Los dos métodos para rendir una plaza eran el hambre y el asalto. Las tomas de castillos también estaban salpicadas de engaños, sobornos y traiciones, sin que importase mucho al código caballeresco. El fuego era el arma predilecta para el asalto y toma del castillo, dados los numerosos componentes de madera incluidos en las fortalezas o en sus edificios anexos. Los sitiadores prendían y disparaban flechas que habían impregnado de material inflamable. Igualmente, las catapultas lanzaban fuego griego en recipientes, que estallaban al chocar contra el objetivo. Los defensores también recurrían a él para tratar de destruir las máquinas de asedio.

El método más fácil y directo para tomar una plaza era escalarla, pero también era el que solía reportar mayor número de bajas. Primero había que llegar al pie de la muralla, para lo que resultaba necesario rellenar el foso circundante de piedra, tierra o madera y desviar el agua que lo abastecía en caso de que existiese. Una vez vaciado y rellenado el foso, los asaltantes accedían a la base de los muros. Mientras unos disparaban una lluvia de flechas de cobertura hacia las almenas, otros fijaban las escalas de madera al terreno mediante unos garfios de hierro.

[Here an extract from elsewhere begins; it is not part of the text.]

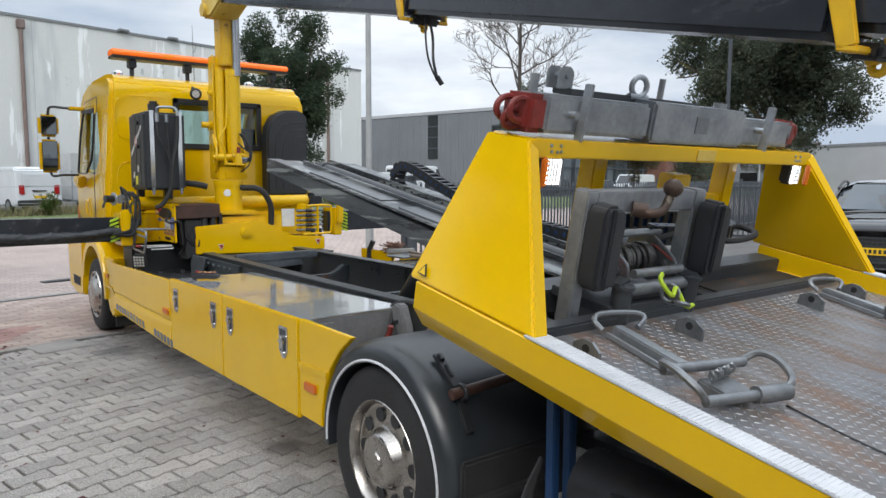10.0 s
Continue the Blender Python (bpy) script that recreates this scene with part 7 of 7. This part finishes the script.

Torres de asalto hasta 1645

Los defensores respondían con su propia lluvia de proyectiles, consistentes por lo general en piedras, líquido hirviendo y arena ardiente, que penetraba por las rendijas de las armaduras. Entre las máquinas de asedio hay que citar, ante todo, la torre de asalto, también llamada campanario. Era un enorme artefacto de madera de mayor altura que las murallas que tenía destinado salvar. Su eficacia fue tal que llegó a emplearse hasta un año tan tardío como el de 1645, durante la guerra civil de Inglaterra.

Las catapultas llegaban a proyectar piedras de hasta 150 kilos.

Los arietes y taladros también tenían el objetivo de hacer una brecha en las murallas. Se trataba de grandes vigas de madera, con una pieza de hierro en la punta, que se balanceaban o se hacían girar contra el muro hasta destrozar o derribar una pieza de mampostería.

Por último, estaban las catapultas, entendiendo por este nombre genérico todos los artilugios destinados a lanzar objetos no ya contra las murallas, sino contra el interior de la fortaleza. Proyectaban piedras de hasta 150 kilos, pero en ocasiones se lanzaban cadáveres putrefactos para provocar epidemias en el bando enemigo.

Representación de una torre de asalto en el manuscrito De Re Militari, del siglo XVI.

TERCEROS

Un modo muy práctico de abrir una brecha en una muralla de piedra consistía en minar los cimientos y provocar un derrumbamiento en un punto. Una vez practicado un buen agujero, se procedía a apuntalarlo con vigas de madera y a llenarlo de combustibles, para después incendiarlo y provocar el consiguiente derrumbe.

Para impedirlo, los sitiados trataban de ubicar el castillo sobre sólida roca que imposibilitase las minas. Si ello no era así, existían dos soluciones. Una era la de practicar una contramina, una galería subterránea abierta desde el castillo por los defensores, destinada a discurrir bajo la mina enemiga para poder hundirla y sabotearla. La otra consistía en construir una nueva muralla alrededor del sector que se sabía amenazado por la mina de los sitiadores, con lo que se inutilizaba la ofensiva.